● **Problem to work on**: Without including any images, repeat the data exactly.

━━ Supplied material

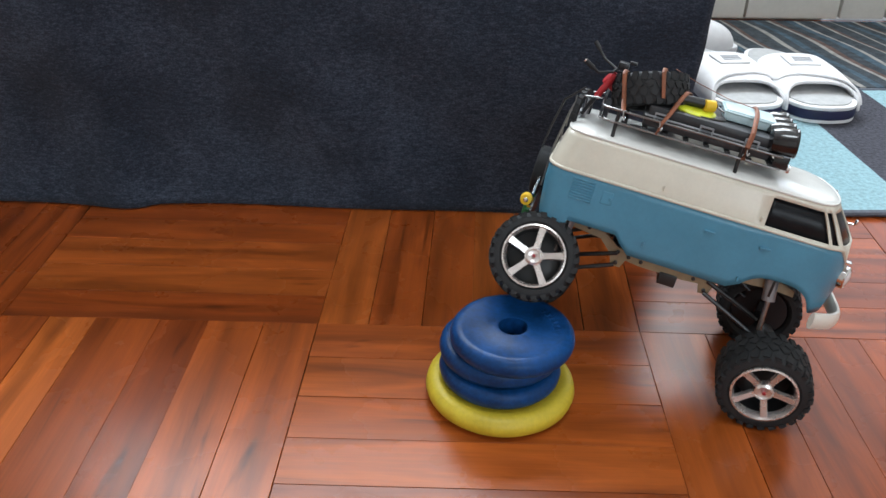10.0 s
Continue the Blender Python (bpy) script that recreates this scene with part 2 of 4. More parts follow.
def slab(bm, outline, z0, z1, m=Matrix(), bev=0.0):
    """A flat outline of (x, y) given thickness."""
    lo = [bm.verts.new(m @ Vector((x, y, z0))) for x, y in outline]
    hi = [bm.verts.new(m @ Vector((x, y, z1))) for x, y in outline]
    fs = [bm.faces.new(lo), bm.faces.new(hi)]
    for i in range(len(outline)):
        j = (i + 1) % len(outline)
        fs.append(bm.faces.new((lo[i], lo[j], hi[j], hi[i])))
    if bev:
        edges = list({e for f in fs[:2] for e in f.edges})
        bmesh.ops.bevel(bm, geom=edges, offset=bev, segments=2, profile=0.6, affect="EDGES")


def thicken(bm, t):
    """Give a sheet a real edge, t metres down."""
    r = bmesh.ops.extrude_face_region(bm, geom=bm.faces[:])
    for v in [g for g in r["geom"] if isinstance(g, bmesh.types.BMVert)]:
        v.co.z -= t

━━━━

● **Completed task**:
10.0 s
Continue the Blender Python (bpy) script that recreates this scene with part 2 of 4. More parts follow.
def slab(bm, outline, z0, z1, m=Matrix(), bev=0.0):
    """A flat outline of (x, y) given thickness."""
    lo = [bm.verts.new(m @ Vector((x, y, z0))) for x, y in outline]
    hi = [bm.verts.new(m @ Vector((x, y, z1))) for x, y in outline]
    fs = [bm.faces.new(lo), bm.faces.new(hi)]
    for i in range(len(outline)):
        j = (i + 1) % len(outline)
        fs.append(bm.faces.new((lo[i], lo[j], hi[j], hi[i])))
    if bev:
        edges = list({e for f in fs[:2] for e in f.edges})
        bmesh.ops.bevel(bm, geom=edges, offset=bev, segments=2, profile=0.6, affect="EDGES")


def thicken(bm, t):
    """Give a sheet a real edge, t metres down."""
    r = bmesh.ops.extrude_face_region(bm, geom=bm.faces[:])
    for v in [g for g in r["geom"] if isinstance(g, bmesh.types.BMVert)]:
        v.co.z -= t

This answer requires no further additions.